While some Weekly Planet coworkers swatted mosquitoes and rubbed sticks for a campfire to bring you this Summer Guide, I hoped to kick back at a homey bed and breakfast on Cedar Key.

I ended up roughing it, too, after my own fashion. Smack in the heart of a Cedar Key Saturday night, the lights went out.

Rough, let me tell you.

For those who didn't matriculate at the University of Florida, Cedar Key is an old Levy County timber mill town at the western end of State Road 24, a three-hour drive north from Tampa. It is one of the best stops along what chambers of commerce up there have taken to calling the Nature Coast.

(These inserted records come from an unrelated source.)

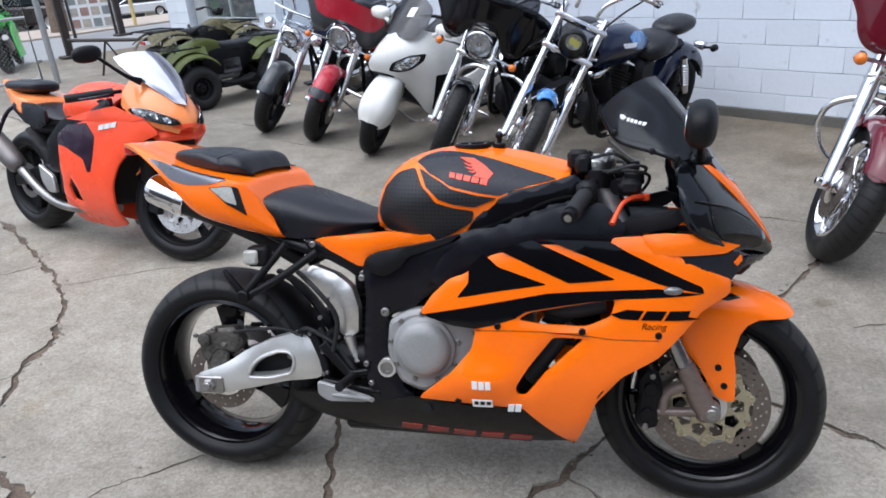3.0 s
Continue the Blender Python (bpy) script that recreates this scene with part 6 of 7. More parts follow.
# ---- all-terrain vehicles ----
def quad(label, m, body, note):
    root = thing("quad_bike", label, "quad bike", m, "quad bikes")
    knob = Geo()
    R, half = .30, .105
    for k in range(26):
        a = 2 * math.pi * k / 26
        for s in (-1, 1):
            knob.add(box(((R - .009) * math.cos(a + s * .06), s * half * .30, (R - .009) * math.sin(a + s * .06)), (.010, half * .5, .045), .003, Matrix.Rotation(-(a + s * .06), 3, "Y")))
    tagged_mesh = mesh_of("tread_blocks", knob, M_RUBBER, 0)
    for x in (.62, -.60):
        for s in (-1, 1):
            w = wheel_parts(root, "wheel", (x, s * .40, R), R, .15, half, M_RUBBER, M_SATIN, 0, .05, None, .2, 44, .05)
            part("wheel_disc", Geo(lathe([(.02, s * .05), (.06, s * .06), (.10, s * .03), (.138, s * .05), (.138, s * .03), (.02, s * .02)], 32)), M_SATIN, w)
            for k in range(4):
                part("lug_nut", Geo(disk(.009, 0, s * .02, 8, at=(.045 * math.cos(k * 1.571), s * .052, .045 * math.sin(k * 1.571)))), M_STEEL, w)
            tagged(part("tread_blocks", tagged_mesh, M_RUBBER, w), "", "", "", "stuff")
    for s in (-1, 1):
        FR = fender_surface(.62, .34, .20, .36, .42, .22)
        o = chopped(polar([(28, .56), (50, .57), (80, .57), (110, .57), (140, .56), (150, .52), (146, .45), (120, .42), (90, .41), (60, .41), (34, .43)]), .04)
        g = Geo(patch(o, FR, .05, .012, (), .012))
        g.v = [(x, y - .33, z) for x, y, z in g.v]
        part("front_wing", g if s < 0 else g.mirrored(), body, root)
        RR = fender_surface(-.60, .34, .20, .37, .43, .22)
        o = chopped(polar([(30, .57), (60, .57), (90, .57), (120, .57), (150, .56), (152, .45), (120, .42), (90, .42), (60, .42), (34, .44)]), .04)
        g = Geo(patch(o, RR, .05, .012, (), .012))
        g.v = [(x, y - .33, z) for x, y, z in g.v]
        part("rear_wing", g if s < 0 else g.mirrored(), body, root)
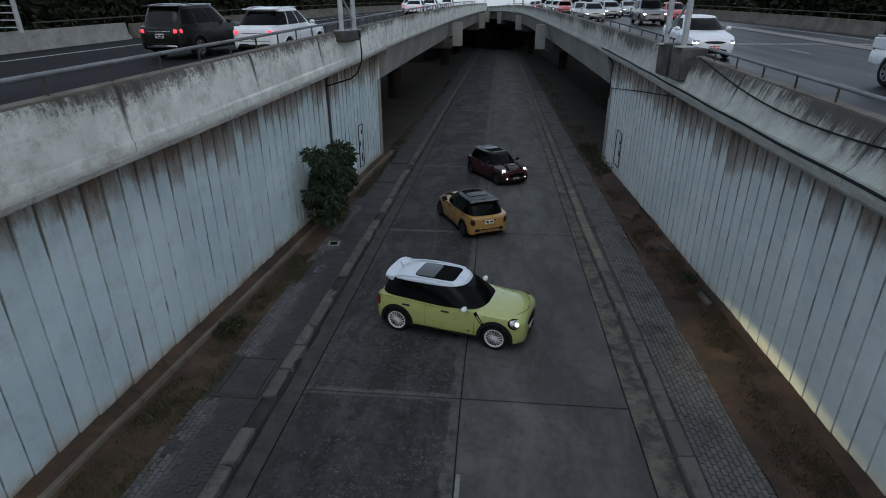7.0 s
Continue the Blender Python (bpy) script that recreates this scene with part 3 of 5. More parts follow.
# bridge joints: a steel comb with pale teeth across each carriageway
for par, deck, x0, x1, yj in ((hw_l, deck_l, -16.3, -5.75, 28.45), (hw_r, deck_r, 5.75, 20.0, 28.75)):
    bm = bmesh.new()
    add_box(bm, x0, x1, yj - 0.16, yj + 0.16, deck(yj) - 0.05, deck(yj) + 0.006)
    part("bridge_joint", bm, M_LANE_OLD, par, "pale bridge expansion joint")
    bm = bmesh.new()
    n = int((x1 - x0) / 0.16)
    for i in range(n):
        x = x0 + (i + 0.2) * 0.16
        if par is hw_r and 15.7 < x < 17.1:
            continue
        add_box(bm, x, x + 0.1, yj - 0.1, yj + 0.1, deck(yj) - 0.02, deck(yj) + 0.014)
    tagged(part("joint_teeth", bm, M_WHITE, par, "row of white joint teeth"), kind="stuff")


def barrier(name, bar, deck, sgn, y0, y1, mat, label, high=0.78):
    ob = tagged(new(name), label, "barrier", kind="structure")
    ys = span(y0, y1, 1.5) if y1 < 40 else span(y0, y1, 2.5)
    bm = sweep(ys, lambda y: [(bar(y) + sgn * 0.42, deck(y) - 0.3), (bar(y), deck(y) - 0.3), (bar(y), deck(y) + 0.1), (bar(y) + sgn * 0.14, deck(y) + 0.28), (bar(y) + sgn * 0.2, deck(y) + high), (bar(y) + sgn * 0.38, deck(y) + high)])
    part("barrier_wall", bm, mat, ob)
    return ob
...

The mills are history. But the village of 700 still possesses a commercial fishing fleet. Local restaurants serve fresh clams, crabs and oysters. That and a tiny arts community have turned Cedar Key into an unassuming, low-dough resort that is usually and blessedly overlooked by marauding tourists on their way to see the Mouse and other Florida irritations. But Cedar Key is only about 60 miles from Gainesville. So, speaking of marauders, there can be a frat element to put up with. The Gators, though, seem to congregate in a section of the hamlet called Cedar Cove, where upscale-for-Cedar-Key digs pamper the young scholars while they recover from their academic rigors.

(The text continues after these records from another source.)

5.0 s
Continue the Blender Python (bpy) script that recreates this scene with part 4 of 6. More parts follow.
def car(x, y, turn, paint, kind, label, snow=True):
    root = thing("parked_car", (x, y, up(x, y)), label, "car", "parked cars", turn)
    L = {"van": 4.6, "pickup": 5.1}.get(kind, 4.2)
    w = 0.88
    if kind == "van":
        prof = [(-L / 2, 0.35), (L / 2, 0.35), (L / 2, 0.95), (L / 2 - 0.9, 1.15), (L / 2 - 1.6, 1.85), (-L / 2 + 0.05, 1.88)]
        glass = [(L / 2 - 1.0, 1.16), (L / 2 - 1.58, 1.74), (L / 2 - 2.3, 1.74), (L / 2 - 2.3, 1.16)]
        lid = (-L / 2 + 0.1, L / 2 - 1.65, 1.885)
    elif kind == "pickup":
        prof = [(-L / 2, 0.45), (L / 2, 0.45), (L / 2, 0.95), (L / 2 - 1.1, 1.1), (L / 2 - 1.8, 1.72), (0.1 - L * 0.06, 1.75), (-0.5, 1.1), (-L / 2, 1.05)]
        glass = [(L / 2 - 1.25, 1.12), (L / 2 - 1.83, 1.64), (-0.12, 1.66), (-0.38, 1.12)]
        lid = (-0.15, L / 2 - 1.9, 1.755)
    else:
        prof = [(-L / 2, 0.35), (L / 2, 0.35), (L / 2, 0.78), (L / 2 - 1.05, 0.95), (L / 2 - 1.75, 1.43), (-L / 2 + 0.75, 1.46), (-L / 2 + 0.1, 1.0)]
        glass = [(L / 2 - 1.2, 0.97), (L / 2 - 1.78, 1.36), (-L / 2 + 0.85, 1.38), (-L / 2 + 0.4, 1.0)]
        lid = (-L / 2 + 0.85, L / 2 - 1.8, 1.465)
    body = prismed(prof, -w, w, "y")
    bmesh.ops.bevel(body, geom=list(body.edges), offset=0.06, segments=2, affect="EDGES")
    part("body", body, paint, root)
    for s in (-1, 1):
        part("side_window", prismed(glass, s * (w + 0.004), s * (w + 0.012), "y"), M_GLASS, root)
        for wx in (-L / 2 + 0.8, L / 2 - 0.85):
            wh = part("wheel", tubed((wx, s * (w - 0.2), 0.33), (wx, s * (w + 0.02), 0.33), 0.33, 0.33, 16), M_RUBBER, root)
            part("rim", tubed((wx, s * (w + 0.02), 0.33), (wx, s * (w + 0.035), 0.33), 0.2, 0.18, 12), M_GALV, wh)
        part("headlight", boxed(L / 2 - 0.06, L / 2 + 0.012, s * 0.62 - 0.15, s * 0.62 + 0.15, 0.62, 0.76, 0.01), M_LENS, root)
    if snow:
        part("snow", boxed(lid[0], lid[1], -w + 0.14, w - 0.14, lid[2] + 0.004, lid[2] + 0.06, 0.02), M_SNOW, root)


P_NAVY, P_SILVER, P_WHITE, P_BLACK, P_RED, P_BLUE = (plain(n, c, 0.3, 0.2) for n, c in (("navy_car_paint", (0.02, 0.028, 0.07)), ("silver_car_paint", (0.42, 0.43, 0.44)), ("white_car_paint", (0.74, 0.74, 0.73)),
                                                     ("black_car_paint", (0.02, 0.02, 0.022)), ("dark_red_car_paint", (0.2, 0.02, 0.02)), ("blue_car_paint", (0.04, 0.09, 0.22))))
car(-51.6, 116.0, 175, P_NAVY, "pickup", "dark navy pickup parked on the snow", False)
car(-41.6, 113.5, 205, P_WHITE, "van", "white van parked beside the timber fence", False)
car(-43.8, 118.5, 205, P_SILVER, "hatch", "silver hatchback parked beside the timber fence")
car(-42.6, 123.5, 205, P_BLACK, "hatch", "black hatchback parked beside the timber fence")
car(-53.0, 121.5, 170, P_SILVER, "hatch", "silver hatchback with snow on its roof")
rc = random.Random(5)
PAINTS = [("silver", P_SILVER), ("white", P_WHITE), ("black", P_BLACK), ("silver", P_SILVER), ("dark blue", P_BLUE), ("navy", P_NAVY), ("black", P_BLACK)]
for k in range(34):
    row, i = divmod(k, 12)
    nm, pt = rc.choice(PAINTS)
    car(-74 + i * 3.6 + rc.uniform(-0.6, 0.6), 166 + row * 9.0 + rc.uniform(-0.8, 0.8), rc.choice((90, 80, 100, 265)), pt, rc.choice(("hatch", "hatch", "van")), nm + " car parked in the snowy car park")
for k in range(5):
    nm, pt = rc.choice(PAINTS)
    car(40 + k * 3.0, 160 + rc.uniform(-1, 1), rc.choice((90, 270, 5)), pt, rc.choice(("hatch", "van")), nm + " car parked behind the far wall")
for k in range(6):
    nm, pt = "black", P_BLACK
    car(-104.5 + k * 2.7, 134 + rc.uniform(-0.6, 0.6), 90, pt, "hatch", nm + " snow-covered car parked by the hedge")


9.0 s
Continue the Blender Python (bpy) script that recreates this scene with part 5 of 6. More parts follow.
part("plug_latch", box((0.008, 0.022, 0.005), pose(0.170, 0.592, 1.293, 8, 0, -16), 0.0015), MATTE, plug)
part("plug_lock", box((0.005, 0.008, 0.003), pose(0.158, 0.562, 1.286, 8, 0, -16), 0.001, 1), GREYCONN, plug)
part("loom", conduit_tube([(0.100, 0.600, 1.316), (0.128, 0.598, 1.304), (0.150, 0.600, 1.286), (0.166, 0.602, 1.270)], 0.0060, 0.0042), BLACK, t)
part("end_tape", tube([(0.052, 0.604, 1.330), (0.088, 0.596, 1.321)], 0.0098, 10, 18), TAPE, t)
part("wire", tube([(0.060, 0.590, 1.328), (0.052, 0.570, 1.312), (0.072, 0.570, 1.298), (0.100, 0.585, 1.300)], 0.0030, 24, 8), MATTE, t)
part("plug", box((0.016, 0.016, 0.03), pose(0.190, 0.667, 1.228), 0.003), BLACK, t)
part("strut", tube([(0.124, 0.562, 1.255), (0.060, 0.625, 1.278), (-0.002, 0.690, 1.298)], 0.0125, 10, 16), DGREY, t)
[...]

Our B 'n' B was at the other end of the docks and the downtown district of boutiques, galleries and eateries. Bicycles and golf carts are the preferred mode of transportation, though the Cedar Key Beacon reported while we were there that some dim bulbs at City Hall want to ban the latter. We decided to forsake both the bikes and the carts, and hoof it.

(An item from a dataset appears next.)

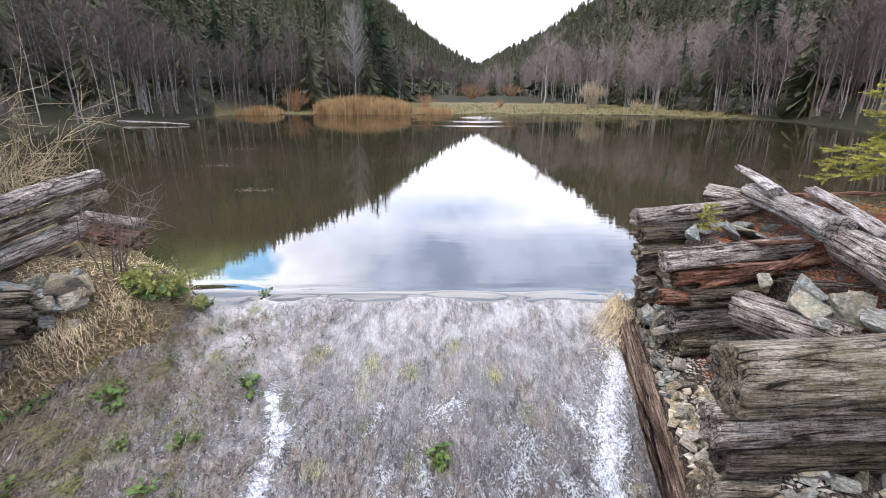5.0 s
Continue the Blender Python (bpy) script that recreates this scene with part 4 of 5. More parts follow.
# ---- trees ----
def conifer(seed, whorls, arms):
    """A spruce of unit height: drooping whorls of ragged branches round a spire."""
    g = np.random.default_rng(seed)
    geo, trunk = Geo(), Geo()
    lean = g.normal(0, 0.012, 2)
    trunk.add(*tube([(0, 0, -0.03), (lean[0] * 0.5, lean[1] * 0.5, 0.5), (lean[0], lean[1], 1.0)], [0.014, 0.008, 0.001], 5))
    geo.add(*spike((0, 0, 0.04), (lean[0], lean[1], 1.0), 0.045, 6))
    for i in range(whorls):
        t = (i + 0.5 * g.random()) / whorls
        z = 0.07 + 0.92 * t
        reach = (0.15 * (1 - t) ** 0.8 + 0.02) * g.uniform(0.85, 1.12)
        for j in range(max(4, int(arms * (1 - 0.35 * t)))):
            a = j * 2 * math.pi / arms + i * 1.3 + g.normal(0, 0.25)
            R = reach * g.uniform(0.6, 1.15)
            ca, sa = math.cos(a), math.sin(a)
            c = np.array([lean[0] * z, lean[1] * z, z + g.normal(0, 0.006)])
            drop = R * g.uniform(0.25, 0.6)
            out, side = np.array([ca, sa, 0.0]), np.array([-sa, ca, 0.0])
            tip = c + out * R + np.array([0, 0, -drop])
            m = c + out * R * 0.55 + np.array([0, 0, -drop * 0.35])
            geo.add([c, m, tip, m + (0, 0, -R * 0.12)], [(0, 1, 3), (1, 2, 3)])
            for q in range(5):
                f = 0.25 + 0.16 * q
                p = c + out * R * f + np.array([0, 0, -drop * f * f])
                for s in (-1, 1):
                    e = p + side * s * R * (0.42 - 0.06 * q) * g.uniform(0.7, 1.2) + out * R * 0.16 + np.array([0, 0, -R * g.uniform(0.08, 0.25)])
                    geo.add([p - out * R * 0.07, p + out * R * 0.07, e], [(0, 1, 2)])
    return geo, trunk


def forest_spruce(seed, whorls, arms, core, w0, w1):
    """A spruce of unit height for the woods: ragged shingled sprays round a thin stem."""
    g = np.random.default_rng(seed)
    geo = Geo()
    geo.add(*spike((0, 0, 0.02), (0, 0, 0.985), core, 5))
    for i in range(whorls):
        t = (i + 0.8 * g.random()) / whorls
        z = 0.05 + 0.92 * t
        reach = (0.15 * (1 - t) ** 0.85 + 0.02) * g.uniform(0.7, 1.2)
        for j in range(arms):
            a = j * 2 * math.pi / arms + i * 1.7 + g.normal(0, 0.35)
            R = reach * g.uniform(0.45, 1.2)
            out, side = np.array([math.cos(a), math.sin(a), 0.0]), np.array([-math.sin(a), math.cos(a), 0.0])
            drop, w = R * g.uniform(0.2, 1.1) + 0.008, R * g.uniform(w0, w1)
            top = np.array([0, 0, z + 0.02]) + out * R * 0.15
            geo.add([top, top + out * R + side * w - (0, 0, drop), top + out * R * g.uniform(0.6, 1.0) - side * w - (0, 0, drop * g.uniform(0.5, 1.5))], [(0, 1, 2)])
    return geo.arrays()


def bare_tree_geo(seed, stems, boughs, twigs, sides=3, spread=0.2, fine=0.0016):
    """A leafless tree of unit height: trunk triangles and twig triangles."""
    g = np.random.default_rng(seed)
    wood, tw = Geo(), Geo()
    for s in range(stems):
        top = np.array([g.normal(0, 0.05 + 0.03 * s), g.normal(0, 0.05 + 0.03 * s), g.uniform(0.85, 1.0)])
        off = g.normal(0, 0.012 * (stems - 1), 2)
        n = 7
        ts = np.linspace(0, 1, n)
        path = np.stack([off[0] + top[0] * ts ** 1.3, off[1] + top[1] * ts ** 1.3, -0.03 + (top[2] + 0.03) * ts], -1)
        path[1:-1, :2] += g.normal(0, 0.008, (n - 2, 2))
        wood.add(*tube(path, 0.0078 * (1 - 0.93 * ts) * g.uniform(0.7, 1.1), 5 if sides > 2 else 3))
        for _ in range(boughs):
            t = g.uniform(0.25, 0.97) ** 0.8
            p = np.array([np.interp(t, ts, path[:, k]) for k in range(3)])
            a, up = g.uniform(0, 2 * math.pi), g.uniform(0.5, 1.9)
            ln = spread * (0.4 + 0.75 * math.sin(math.pi * min(1.0, max(0.0, (t - 0.12) / 0.9)))) * g.uniform(0.5, 1.2)
            d = np.array([math.cos(a), math.sin(a), up])
            d /= np.linalg.norm(d)
            m = p + d * ln * 0.55 + g.normal(0, 0.008, 3)
            q = m + (d + np.array([0, 0, 0.25])) * ln * 0.5
            if sides > 2:
                tw.add(*tube([p, m, q], [0.0024, 0.0016, 0.0006], 3))
            else:
                tw.add(*spike(p, q, 1.6 * fine))
            for _ in range(twigs):
                f = g.uniform(0.2, 1.0)
                b0 = p + (m - p) * min(f / 0.55, 1) + (q - m) * max(0, (f - 0.55) / 0.45)
                v = d + g.normal(0, 0.6, 3) + np.array([0, 0, 0.2])
                v /= np.linalg.norm(v)
                e = b0 + v * ln * g.uniform(0.25, 0.65)
                if sides > 2:
                    tw.add(*spike(b0, e, 0.001))
                    for _ in range(2):
                        v2 = v + g.normal(0, 0.6, 3)
                        b2 = b0 + (e - b0) * g.uniform(0.3, 0.9)
                        tw.add(*spike(b2, b2 + v2 / np.linalg.norm(v2) * ln * 0.2, 0.001, 3))
                else:
                    sd = np.cross(v, (0.3, 0.8, 0.5))
                    sd /= np.linalg.norm(sd) + 1e-9
                    tw.add([b0 - sd * fine, b0 + sd * fine, e], [(0, 1, 2)])
    return wood, tw


def scatter(template, xyz, height, turn, wide):
    """Many placed copies of a template's triangles, joined."""
    v, f = template
    c, s = np.cos(turn)[:, None], np.sin(turn)[:, None]
    px = (v[None, :, 0] * c - v[None, :, 1] * s) * (height * wide)[:, None] + xyz[:, 0:1]
    py = (v[None, :, 0] * s + v[None, :, 1] * c) * (height * wide)[:, None] + xyz[:, 1:2]
    pz = v[None, :, 2] * height[:, None] + xyz[:, 2:3]
    V = np.stack([px, py, pz], -1).reshape(-1, 3)
    F = (f[None] + (np.arange(len(xyz)) * len(v))[:, None, None]).reshape(-1, 3)
    return V, F


gt = np.random.default_rng(23)


def ridge_r(az):
    far = np.where(az < 4.5, np.interp(az, LEFT_AZ, LEFT_R), np.interp(az, RIGHT_AZ, RIGHT_R))
    return far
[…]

The antique-hunting pace was too much for me, even with benches outside the shops on Second Street. So while my wife carried on without me, I assumed a stool at the L&M Bar and ordered an Anchor Steam. Pennants, decals and posters with the entire season's racing schedule festoon the walls. On the day of my visit, the bar television was turned to stock-car races and driver interviews.

Two full-size pool tables take up much of the interior. Few antique-hunters venture into the smoky L&M during the day. The locals pump quarters into the tables. One group of shooters monopolized a table but didn't have much of a game. Maybe they got better after a few rounds. Out back, a stage levitates a thumping rock band above a yard full of beer guzzlers after the sun goes down. I skipped that night's show after Cedar Key lost power. An acoustic set at the L&M didn't seem quite right.

I thought nothing of a single sentence in the welcome book at the Cedar Key Bed & Breakfast — "We do occasionally lose power" — until we got to dinner. Our backsides had no more touched down on our chairs when somebody turned out all of the lights in Cedar Key. It quickly became evident that the Island Room Restaurant at Cedar Cove doesn't feature candlelight dining only to attract romantics.

The waitstaff urged us not to sweat the blackout, which wasn't easy without the air-conditioning. Our servers opened a few windows and lit extra candles. In the kitchen, the chef fired up first his lanterns, then his gas stove. If we could read the menu, we could eat.

The sparkling wine arrived still chilled, with a bucket of ice to keep it that way. So we decided to stick it out. What choice did we have? The whole town was pitch-black.

To our amazement, the Island Room delivered luscious entrees of crab cakes and soft-shell crab, every bite worthy of its standing as one of Florida Trend magazine's top 250 restaurants in the Sunshine State.

One waiter kept tripping over a chair. But he made sure he wasn't carrying any food when encountering that thing that goes bump in the night. In fact, the attentive staff brought out the goodies on rolling trays to limit potential catastrophe between kitchen and dinner table.

We got the idea that working in the dark is as natural in Cedar Key as wading in the Gulf. This outage occurred on a postcard-perfect spring evening. It was a dark but not stormy night. What do you think summer lightning does to the Cedar Key power grid?

We gingerly felt our way back to the unilluminated lodging, with a little aid from starlight. Just when we were about to dismiss the possibility of uncorking another bottle on the porch outside of our room, the electric company lit up the night again.

Suddenly, Cedar Key wasn't so rough.